** BEGIN DATA **

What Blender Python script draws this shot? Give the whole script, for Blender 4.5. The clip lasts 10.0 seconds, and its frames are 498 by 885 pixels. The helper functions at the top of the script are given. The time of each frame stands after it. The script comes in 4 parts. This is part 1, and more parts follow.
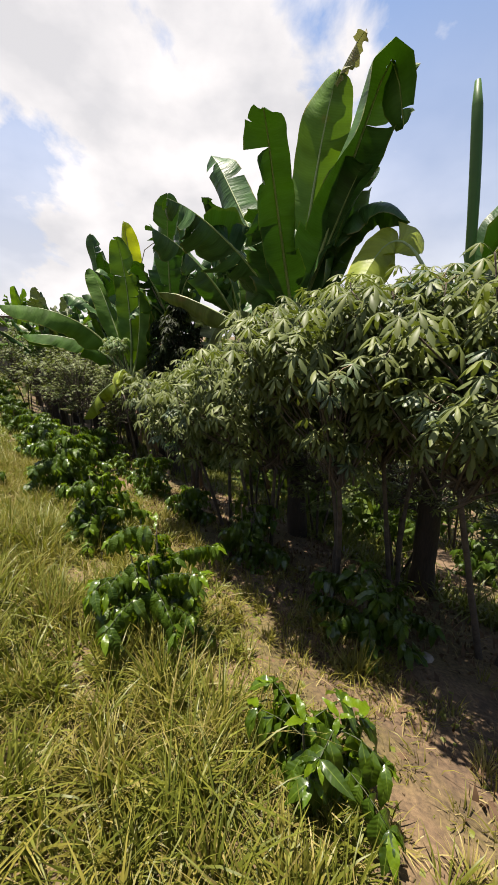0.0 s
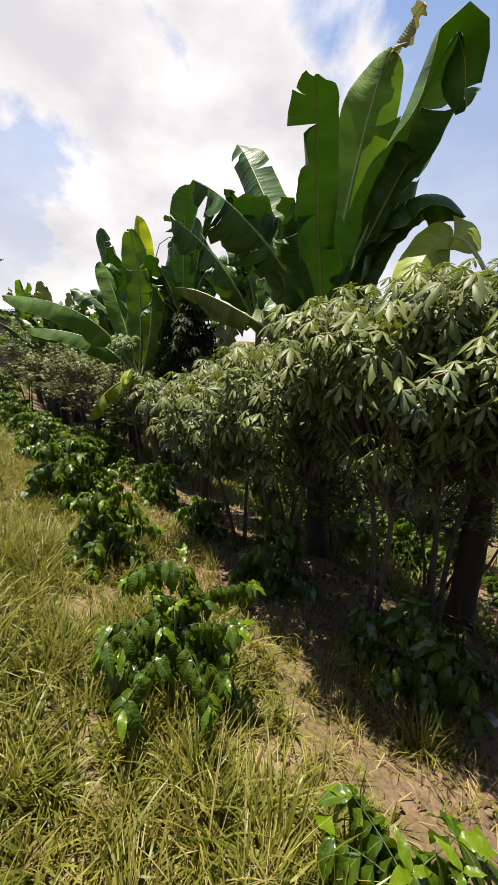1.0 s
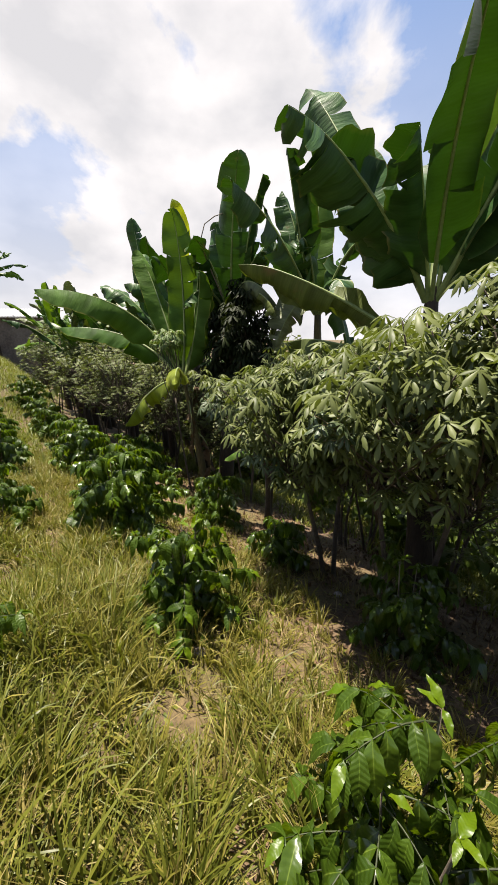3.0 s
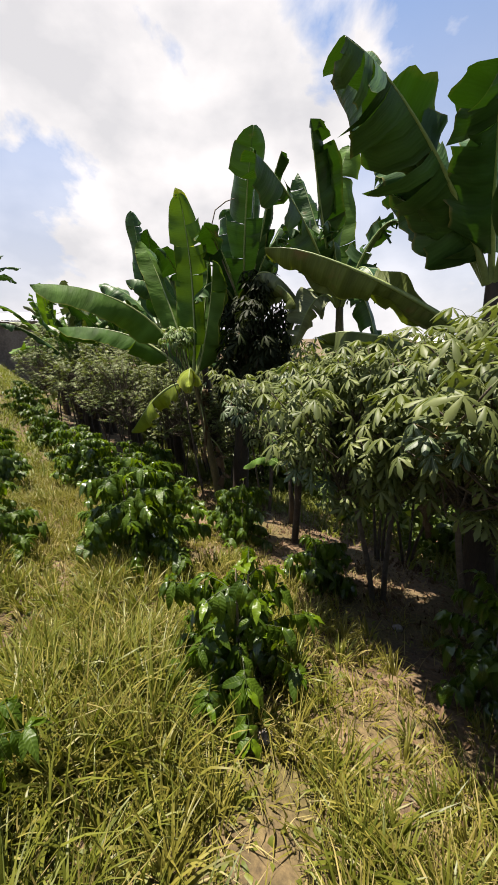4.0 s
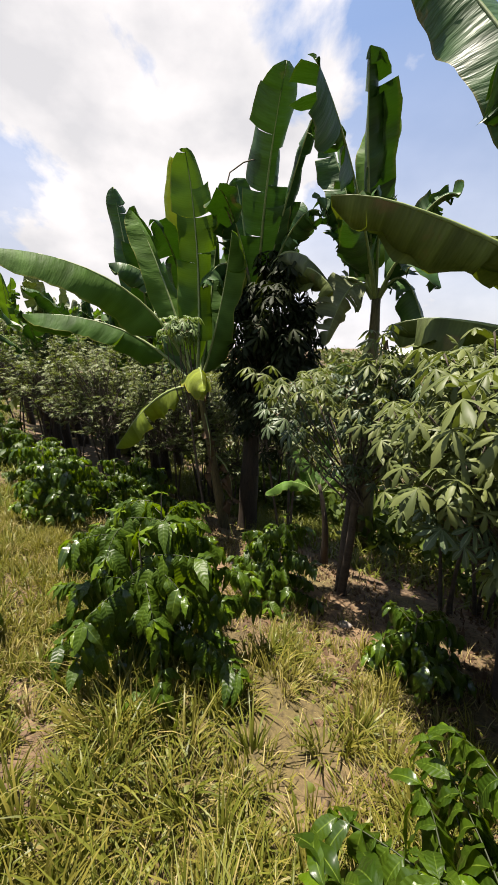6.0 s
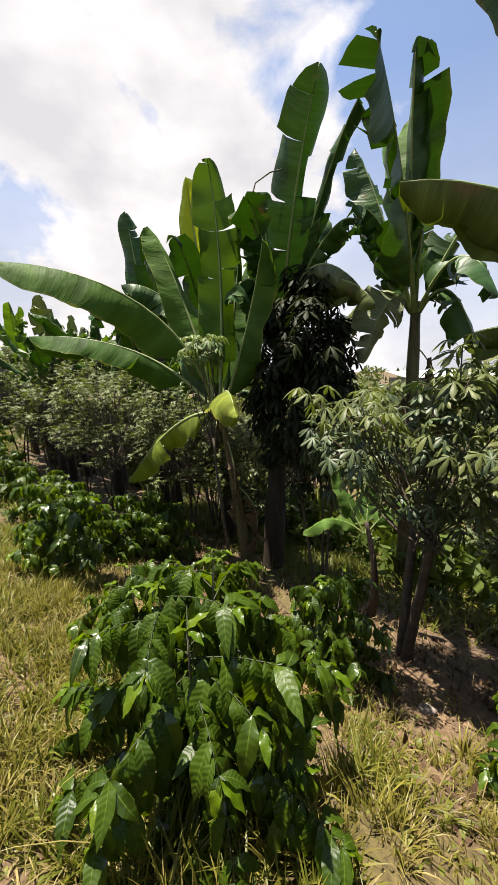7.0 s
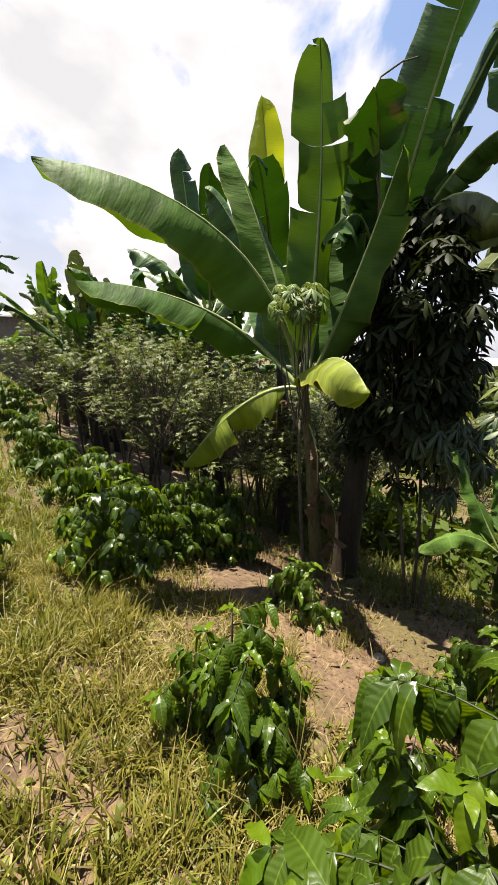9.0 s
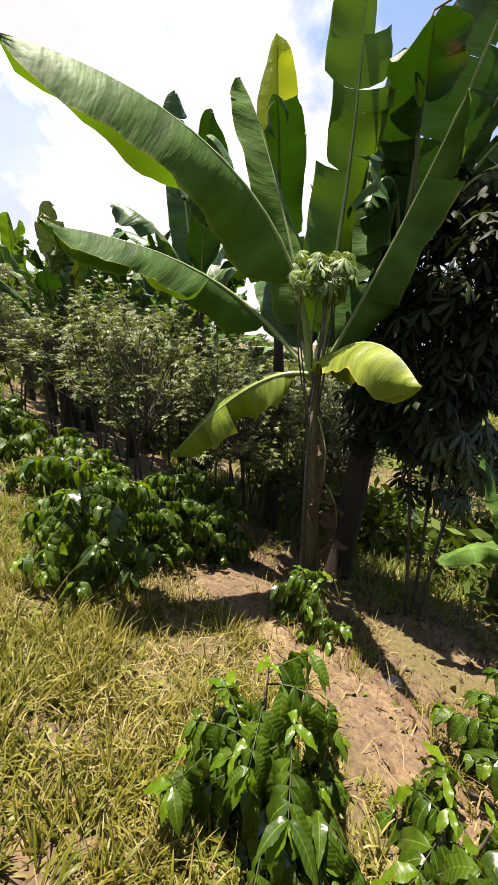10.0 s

** END DATA **

**WORK INSTRUCTIONS**
Skip the images and write out the rest of the listing exactly.

**COMPLETE RESPONSE**
What Blender Python script draws this shot? Give the whole script, for Blender 4.5. The clip lasts 10.0 seconds, and its frames are 498 by 885 pixels. The helper functions at the top of the script are given. The time of each frame stands after it. The script comes in 4 parts. This is part 1, and more parts follow.
0.0 s
1.0 s
3.0 s
4.0 s
6.0 s
7.0 s
9.0 s
10.0 s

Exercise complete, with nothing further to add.